=== SUPPLIED DATA ===
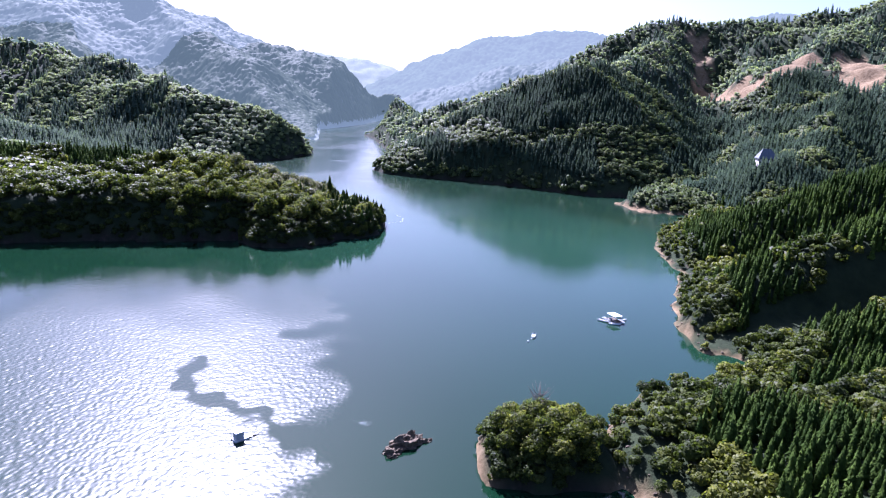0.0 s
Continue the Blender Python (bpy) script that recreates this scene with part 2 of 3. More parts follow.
# Ridges: a slope (fall by metre), then crest points x, y, z.
RIDGES = [
    (0.80, [(-520, 240, 60), (-260, 285, 24), (-212, 310, 18), (-185, 338, 24), (-150, 345, 26), (-118, 345, 26), (-98, 350, 21), (-70, 352, 13), (-48, 342, 8), (-36, 332, 5)]),
    (0.35, [(-300, 275, 20), (-230, 280, 20), (-180, 290, 22), (-150, 300, 22), (-120, 306, 22), (-100, 308, 20), (-84, 310, 17), (-66, 310, 14), (-52, 311, 11), (-43, 315, 9)]),
    (0.60, [(-140, 345, 25), (-134, 370, 21), (-128, 396, 14), (-112, 404, 10)]),
    (0.55, [(-190, 487, 3), (-212, 482, 10), (-228, 474, 18), (-300, 480, 20), (-345, 482, 21), (-430, 500, 26), (-600, 520, 50), (-900, 560, 90)]),
    (0.50, [(-330, 600, 6), (-423, 615, 24), (-520, 650, 50), (-700, 720, 80), (-1000, 800, 120)]),
    (0.66, [(-146, 735, 3), (-165, 722, 22), (-191, 712, 43), (-230, 702, 53), (-280, 710, 65), (-322, 750, 75), (-380, 800, 88), (-446, 851, 109), (-520, 885, 112), (-650, 930, 118), (-900, 1000, 140)]),
    (0.62, [(-178, 983, 4), (-208, 1030, 20), (-298, 1160, 60), (-402, 1311, 145), (-520, 1430, 200), (-640, 1530, 250), (-822, 1555, 284), (-888, 1555, 282), (-983, 1555, 266), (-1120, 1500, 242), (-1400, 1450, 250)]),
    (0.60, [(-822, 1550, 276), (-770, 1410, 205), (-690, 1260, 138), (-590, 1150, 84)]),
    (0.60, [(-1000, 1545, 262), (-930, 1380, 190), (-850, 1200, 122)]),
    (0.60, [(-520, 1430, 196), (-420, 1450, 150), (-330, 1380, 90), (-260, 1250, 40)]),
    (0.55, [(-832, 1555, 280), (-720, 1700, 265), (-610, 1823, 250), (-480, 1900, 185), (-380, 2000, 120)]),
    (0.62, [(-470, 1480, 168), (-351, 1490, 160), (-266, 1500, 153), (-231, 1560, 134), (-200, 1610, 114), (-160, 1680, 88), (-128, 1730, 60), (-95, 1780, 38), (-50, 1840, 14)]),
    (0.60, [(-112, 1100, 4), (-60, 1000, 35), (31, 900, 66), (104, 900, 90), (192, 969, 118), (249, 1017, 152), (380, 1020, 196), (480, 1000, 200), (620, 920, 222), (900, 850, 280)]),
    (0.62, [(-50, 610, 5), (-20, 628, 25), (40, 645, 60), (100, 652, 88), (152, 658, 106), (200, 720, 114), (251, 789, 128), (300, 880, 150), (372, 980, 185)]),
    (0.60, [(152, 655, 104), (194, 612, 60), (230, 560, 38), (250, 520, 20)]),
    (0.45, [(150, 440, 3), (190, 455, 14), (262, 474, 33.5), (300, 560, 50), (351, 682, 86), (420, 760, 138), (497, 780, 162), (620, 920, 222)]),
    (0.50, [(300, 470, 36), (434, 638, 98), (560, 640, 150), (800, 650, 220)]),
    (0.95, [(126, 285, 5), (147, 275, 14), (190, 285, 29), (244, 298, 44), (300, 300, 56), (520, 330, 110), (900, 400, 200)]),
    (1.15, [(98, 172, 6), (125, 186, 17), (160, 196, 30), (220, 206, 48), (330, 220, 82)]),
    (0.80, [(84, 121, 2), (100, 130, 3), (123, 142, 6), (151, 148, 17), (200, 155, 35), (280, 160, 66), (520, 120, 150), (900, 100, 220)]),
    (1.1, [(24, 82, 6), (34, 80, 7), (40, 82, 4)]),
    (0.40, [(58, 104, 3), (90, 70, 10), (150, 10, 34), (250, -60, 70), (400, -200, 120)]),
    (0.50, [(-96, 2060, 56), (190, 2060, 150), (527, 2060, 228), (900, 2060, 300)]),
    (0.50, [(-260, 2650, 60), (-172, 2650, 108), (-81, 2660, 178), (20, 2660, 222), (177, 2660, 284), (380, 2650, 316), (502, 2669, 332), (740, 2640, 318), (1100, 2500, 380), (1800, 2300, 450)]),
    (0.40, [(-2400, 4200, 420), (-1200, 4300, 330), (-660, 4300, 280), (-435, 4300, 262), (-220, 4300, 205), (0, 4300, 160), (400, 4300, 200)]),
]


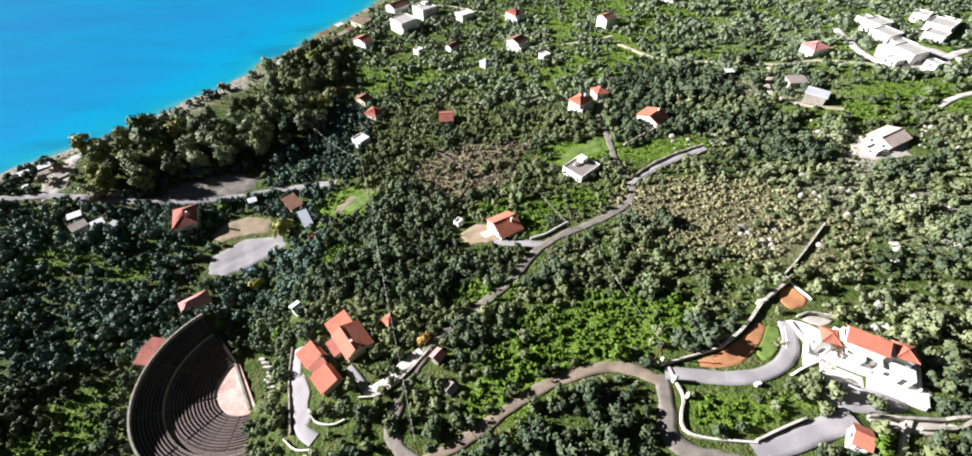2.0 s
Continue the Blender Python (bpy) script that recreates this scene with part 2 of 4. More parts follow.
===
### [STATED GOAL]
Without including any picture, retype the entries exactly.

### [SOLUTION TO THIS PROBLEM]
0.0 s
Continue the Blender Python (bpy) script that recreates this scene with part 2 of 3. More parts follow.
# Ridges: a slope (fall by metre), then crest points x, y, z.
RIDGES = [
    (0.80, [(-520, 240, 60), (-260, 285, 24), (-212, 310, 18), (-185, 338, 24), (-150, 345, 26), (-118, 345, 26), (-98, 350, 21), (-70, 352, 13), (-48, 342, 8), (-36, 332, 5)]),
    (0.35, [(-300, 275, 20), (-230, 280, 20), (-180, 290, 22), (-150, 300, 22), (-120, 306, 22), (-100, 308, 20), (-84, 310, 17), (-66, 310, 14), (-52, 311, 11), (-43, 315, 9)]),
    (0.60, [(-140, 345, 25), (-134, 370, 21), (-128, 396, 14), (-112, 404, 10)]),
    (0.55, [(-190, 487, 3), (-212, 482, 10), (-228, 474, 18), (-300, 480, 20), (-345, 482, 21), (-430, 500, 26), (-600, 520, 50), (-900, 560, 90)]),
    (0.50, [(-330, 600, 6), (-423, 615, 24), (-520, 650, 50), (-700, 720, 80), (-1000, 800, 120)]),
    (0.66, [(-146, 735, 3), (-165, 722, 22), (-191, 712, 43), (-230, 702, 53), (-280, 710, 65), (-322, 750, 75), (-380, 800, 88), (-446, 851, 109), (-520, 885, 112), (-650, 930, 118), (-900, 1000, 140)]),
    (0.62, [(-178, 983, 4), (-208, 1030, 20), (-298, 1160, 60), (-402, 1311, 145), (-520, 1430, 200), (-640, 1530, 250), (-822, 1555, 284), (-888, 1555, 282), (-983, 1555, 266), (-1120, 1500, 242), (-1400, 1450, 250)]),
    (0.60, [(-822, 1550, 276), (-770, 1410, 205), (-690, 1260, 138), (-590, 1150, 84)]),
    (0.60, [(-1000, 1545, 262), (-930, 1380, 190), (-850, 1200, 122)]),
    (0.60, [(-520, 1430, 196), (-420, 1450, 150), (-330, 1380, 90), (-260, 1250, 40)]),
    (0.55, [(-832, 1555, 280), (-720, 1700, 265), (-610, 1823, 250), (-480, 1900, 185), (-380, 2000, 120)]),
    (0.62, [(-470, 1480, 168), (-351, 1490, 160), (-266, 1500, 153), (-231, 1560, 134), (-200, 1610, 114), (-160, 1680, 88), (-128, 1730, 60), (-95, 1780, 38), (-50, 1840, 14)]),
    (0.60, [(-112, 1100, 4), (-60, 1000, 35), (31, 900, 66), (104, 900, 90), (192, 969, 118), (249, 1017, 152), (380, 1020, 196), (480, 1000, 200), (620, 920, 222), (900, 850, 280)]),
    (0.62, [(-50, 610, 5), (-20, 628, 25), (40, 645, 60), (100, 652, 88), (152, 658, 106), (200, 720, 114), (251, 789, 128), (300, 880, 150), (372, 980, 185)]),
    (0.60, [(152, 655, 104), (194, 612, 60), (230, 560, 38), (250, 520, 20)]),
    (0.45, [(150, 440, 3), (190, 455, 14), (262, 474, 33.5), (300, 560, 50), (351, 682, 86), (420, 760, 138), (497, 780, 162), (620, 920, 222)]),
    (0.50, [(300, 470, 36), (434, 638, 98), (560, 640, 150), (800, 650, 220)]),
    (0.95, [(126, 285, 5), (147, 275, 14), (190, 285, 29), (244, 298, 44), (300, 300, 56), (520, 330, 110), (900, 400, 200)]),
    (1.15, [(98, 172, 6), (125, 186, 17), (160, 196, 30), (220, 206, 48), (330, 220, 82)]),
    (0.80, [(84, 121, 2), (100, 130, 3), (123, 142, 6), (151, 148, 17), (200, 155, 35), (280, 160, 66), (520, 120, 150), (900, 100, 220)]),
    (1.1, [(24, 82, 6), (34, 80, 7), (40, 82, 4)]),
    (0.40, [(58, 104, 3), (90, 70, 10), (150, 10, 34), (250, -60, 70), (400, -200, 120)]),
    (0.50, [(-96, 2060, 56), (190, 2060, 150), (527, 2060, 228), (900, 2060, 300)]),
    (0.50, [(-260, 2650, 60), (-172, 2650, 108), (-81, 2660, 178), (20, 2660, 222), (177, 2660, 284), (380, 2650, 316), (502, 2669, 332), (740, 2640, 318), (1100, 2500, 380), (1800, 2300, 450)]),
    (0.40, [(-2400, 4200, 420), (-1200, 4300, 330), (-660, 4300, 280), (-435, 4300, 262), (-220, 4300, 205), (0, 4300, 160), (400, 4300, 200)]),
]


2.0 s
Continue the Blender Python (bpy) script that recreates this scene with part 2 of 4. More parts follow.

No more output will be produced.